The paranormal has always occupied a peculiar space in human thought. It lives at the intersection of fear and hope, science and spirituality, experience and interpretation. Stories of apparitions, unexplained voices, strange lights, and sensed presences are found in nearly every culture across history. Yet despite centuries of accounts, investigations, and debate, we still cannot definitively answer the most basic question at the heart of it all: what, if anything, are ghosts?
Because of that uncertainty, the field naturally divides itself into two dominant camps—believers and sceptics. On one side are those who are convinced that paranormal phenomena represent genuine interactions with something beyond our current scientific understanding. They may interpret experiences as evidence of survival after death, residual energy, interdimensional activity, or other forms of consciousness not yet explained. For them, personal encounters, historical consistencies, and emotional resonance carry significant weight.
On the other side are sceptics, who approach the same reports with a different framework. They point to psychology, environmental factors, misinterpretation of sensory data, cultural conditioning, and technological limitations. They emphasise the importance of controlled testing, repeatability, and falsifiability. For them, extraordinary claims require extraordinary evidence, and until such evidence is produced, natural explanations remain not only preferable but necessary.
Between these two positions exists a quieter, often less visible group—those who are neither fully convinced nor dismissive.
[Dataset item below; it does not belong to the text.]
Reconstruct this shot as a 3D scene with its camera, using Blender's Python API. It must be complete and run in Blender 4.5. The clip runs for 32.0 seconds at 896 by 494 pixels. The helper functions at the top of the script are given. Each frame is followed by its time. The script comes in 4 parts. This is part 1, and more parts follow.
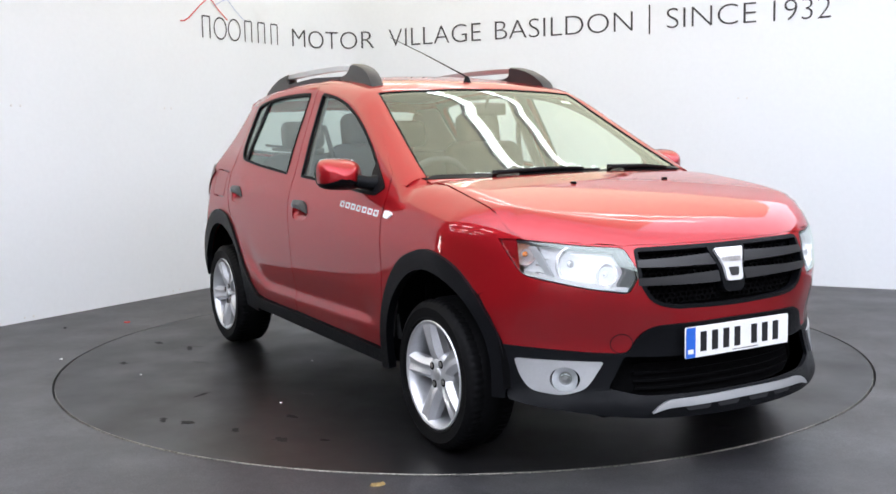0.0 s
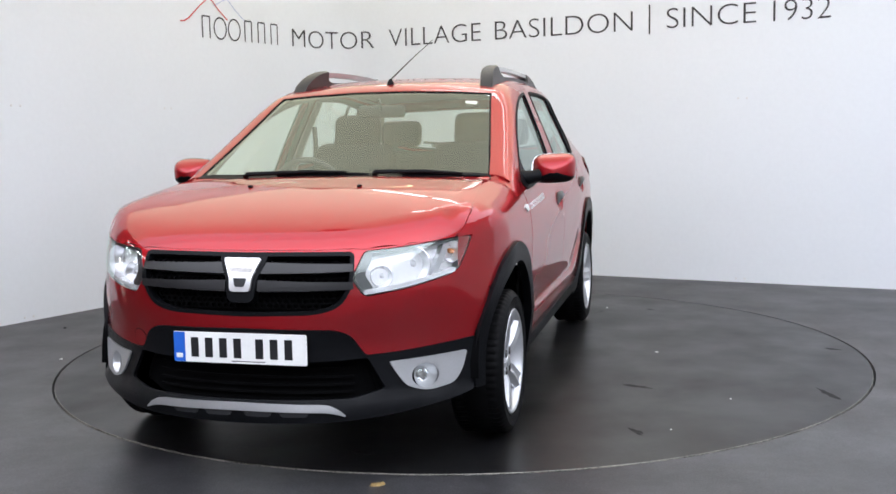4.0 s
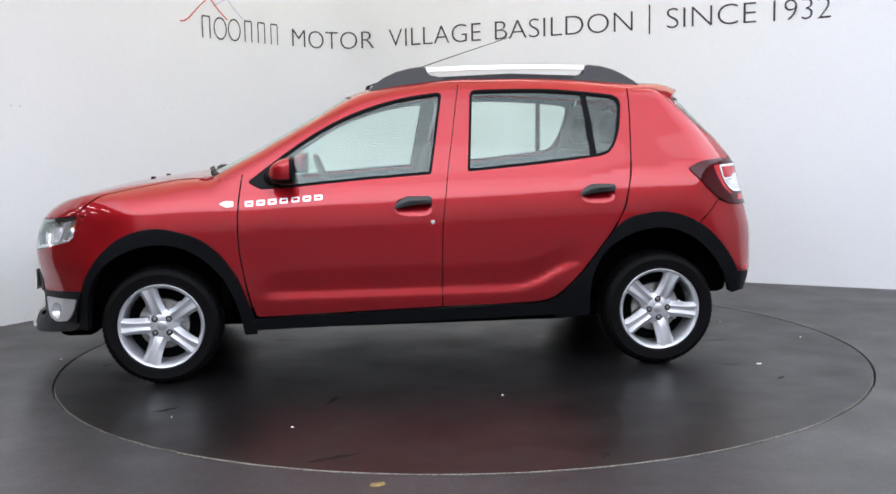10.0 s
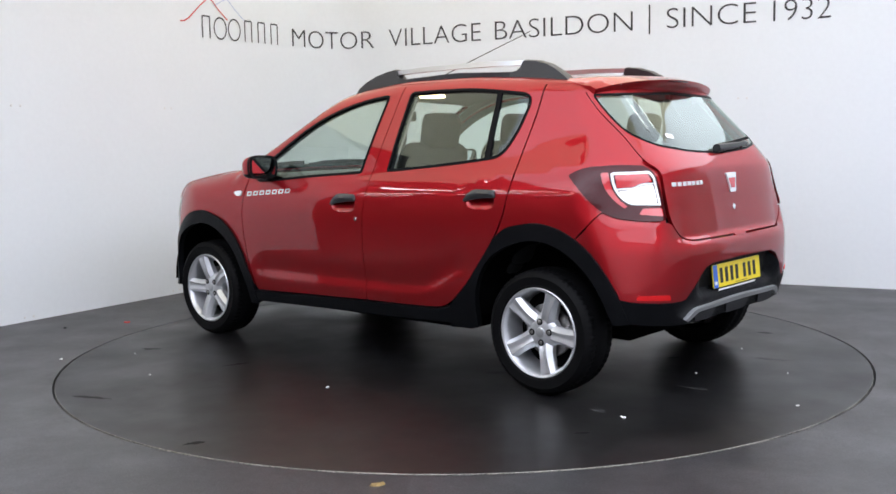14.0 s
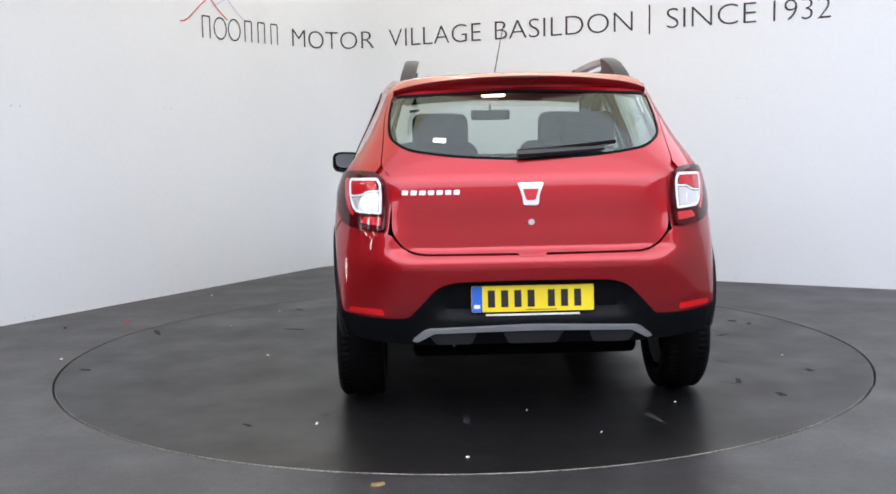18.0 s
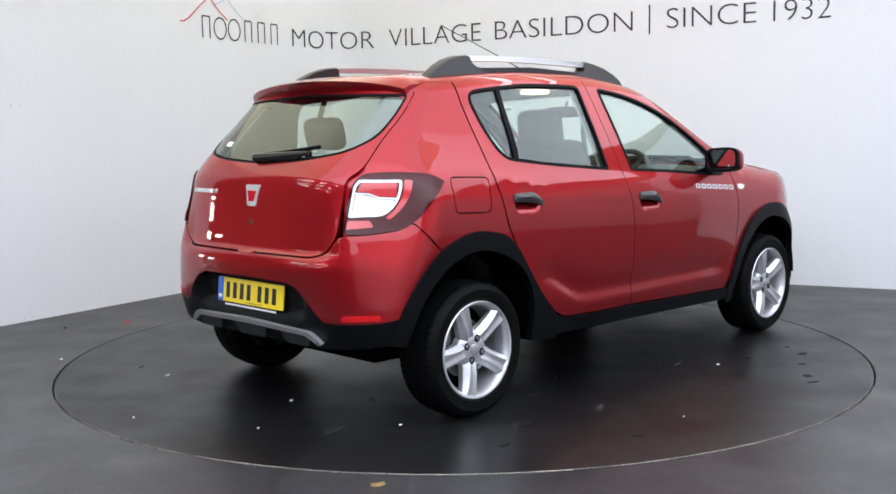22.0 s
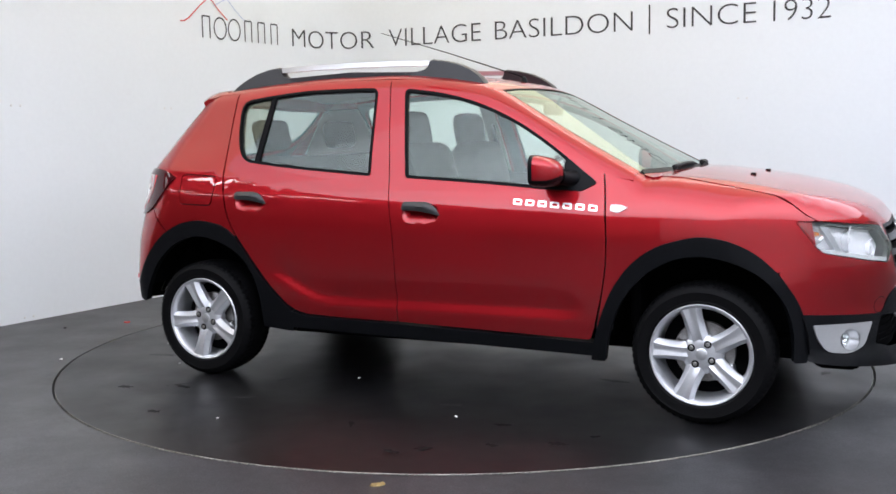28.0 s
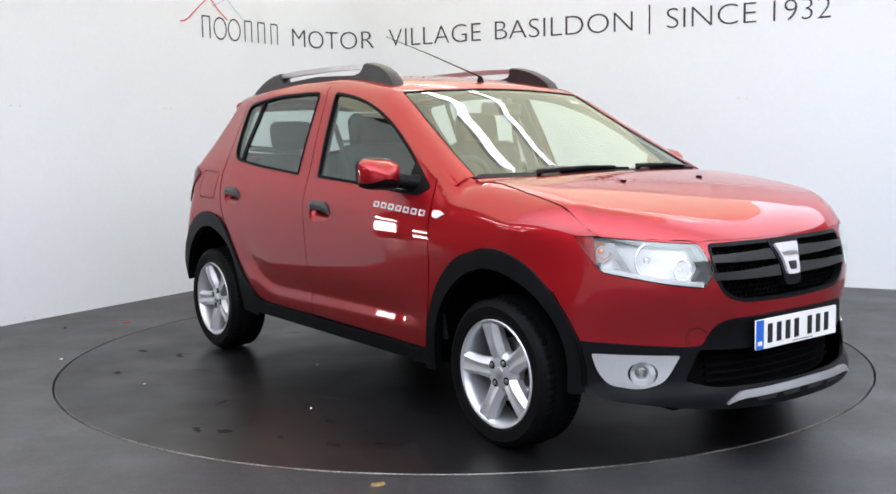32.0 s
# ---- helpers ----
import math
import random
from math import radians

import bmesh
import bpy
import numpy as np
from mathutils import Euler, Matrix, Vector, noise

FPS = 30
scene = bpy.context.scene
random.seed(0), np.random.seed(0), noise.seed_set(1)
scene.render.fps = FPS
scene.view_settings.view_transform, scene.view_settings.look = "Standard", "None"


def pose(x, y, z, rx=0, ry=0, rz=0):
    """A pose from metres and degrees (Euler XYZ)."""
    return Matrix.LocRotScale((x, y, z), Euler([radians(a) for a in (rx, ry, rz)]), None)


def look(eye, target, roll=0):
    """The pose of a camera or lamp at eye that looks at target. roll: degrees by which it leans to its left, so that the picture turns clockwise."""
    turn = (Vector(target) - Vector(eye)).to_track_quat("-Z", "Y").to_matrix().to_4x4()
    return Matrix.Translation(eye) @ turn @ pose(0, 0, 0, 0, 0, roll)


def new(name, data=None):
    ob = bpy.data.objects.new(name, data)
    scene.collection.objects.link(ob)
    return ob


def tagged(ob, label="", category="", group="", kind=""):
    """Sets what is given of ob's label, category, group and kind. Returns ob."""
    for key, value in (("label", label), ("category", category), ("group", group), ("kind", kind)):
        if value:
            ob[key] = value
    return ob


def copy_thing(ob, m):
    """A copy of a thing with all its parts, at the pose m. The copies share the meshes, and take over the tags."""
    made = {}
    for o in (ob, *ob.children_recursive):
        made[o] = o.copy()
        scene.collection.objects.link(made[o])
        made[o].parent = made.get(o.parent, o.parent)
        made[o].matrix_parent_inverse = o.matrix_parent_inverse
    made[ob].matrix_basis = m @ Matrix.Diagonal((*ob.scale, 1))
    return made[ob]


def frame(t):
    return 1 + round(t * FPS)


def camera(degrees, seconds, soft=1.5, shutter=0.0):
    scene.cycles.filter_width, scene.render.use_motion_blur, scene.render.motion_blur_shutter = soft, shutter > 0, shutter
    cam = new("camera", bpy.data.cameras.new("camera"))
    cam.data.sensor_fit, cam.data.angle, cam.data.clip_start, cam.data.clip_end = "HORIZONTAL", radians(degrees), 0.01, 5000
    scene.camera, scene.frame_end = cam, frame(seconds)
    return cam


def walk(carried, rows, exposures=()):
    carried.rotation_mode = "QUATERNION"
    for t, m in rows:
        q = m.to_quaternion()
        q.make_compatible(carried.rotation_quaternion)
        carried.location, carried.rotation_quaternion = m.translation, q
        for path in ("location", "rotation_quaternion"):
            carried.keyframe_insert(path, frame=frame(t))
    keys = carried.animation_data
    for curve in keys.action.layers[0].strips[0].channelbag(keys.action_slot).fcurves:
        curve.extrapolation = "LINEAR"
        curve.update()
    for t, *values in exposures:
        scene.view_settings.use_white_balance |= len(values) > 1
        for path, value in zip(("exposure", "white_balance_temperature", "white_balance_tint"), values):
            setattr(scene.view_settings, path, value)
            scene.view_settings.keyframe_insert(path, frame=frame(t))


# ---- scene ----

They acknowledge that people have powerful experiences that feel real and transformative. They also recognise that human perception is deeply flawed and easily influenced. They understand that belief can shape interpretation, and that scepticism can sometimes become as rigid as dogma. These individuals stand in the space of uncertainty, not as a weakness, but as an honest reflection of the current state of knowledge.
The truth is, at this moment in time, there is no definitive right or wrong approach to paranormal research. That statement may frustrate both extremes, but it reflects reality. We do not yet know what ghosts are—if they are external intelligences, psychological projections, environmental phenomena, or something else entirely. Without that foundational understanding, every interpretation rests, to some degree, on personal belief systems, cognitive bias, cultural background, and, at times, a measure of wishful thinking.
Believers may unconsciously interpret ambiguous data as confirmation of their worldview. Sceptics may unconsciously filter out anomalies that do not fit established frameworks. Both positions are human. Both are understandable. And both can drift into certainty that exceeds the available evidence.
This is why an open and inquisitive mind is not merely a philosophical preference in paranormal research—it is an ethical necessity. Openness does not mean uncritical acceptance. It does not mean believing every claim or discarding scientific standards. Rather, it means acknowledging that our current understanding is incomplete. It means allowing space for multiple hypotheses without prematurely committing to one. It means being willing to say, “I don’t know,” and recognising that this is not a failure, but an honest starting point.
Equally important is the willingness to listen. The field of paranormal research often becomes fragmented because camps speak past one another rather than engaging meaningfully. When believers and sceptics retreat into their respective echo chambers, progress stalls. Yet when ideas, findings, and experiences are shared openly—when evidence is examined collaboratively rather than defensively—a more nuanced picture begins to emerge.
Listening does not require agreement. It requires attention. It requires suspending immediate judgment long enough to understand how another person arrived at their conclusion. It requires recognising that personal experiences, even when not empirically verifiable, carry emotional and psychological significance that deserves respect. At the same time, it requires valuing critical analysis and methodological rigour, not as attacks on belief, but as tools that protect the integrity of inquiry.
The paranormal field, perhaps more than many others, demands humility. We are dealing with phenomena that are elusive, sporadic, and often deeply subjective. Technology has advanced, yet remains limited. Environmental variables are complex. Human cognition is suggestible. Under such conditions, certainty is often more a reflection of temperament than of evidence.
To form a thoughtful and cohesive view of the paranormal, we must be willing to absorb a wide range of perspectives. We must examine case studies, environmental research, psychological findings, historical context, and firsthand testimony. We must compare patterns, challenge assumptions, and remain aware of our own biases. In doing so, we begin to move beyond simple belief or disbelief and toward a more integrated understanding.
Perhaps the most mature stance in paranormal research is not to declare allegiance to a side, but to commit to the process. To value curiosity over certainty. To welcome questions more than conclusions. To recognise that the unknown, by its very nature, resists easy categorisation.
Until we understand what ghosts are—if they are anything at all—our interpretations will continue to reflect who we are as much as what we observe. And that is not a flaw in the field; it is a reminder of its depth and complexity. The paranormal challenges us not only to investigate the unexplained but to examine our own assumptions about reality.
In that sense, the true work may not be choosing between belief and scepticism, but cultivating a disciplined openness that allows both to inform a richer, more careful exploration of the unknown.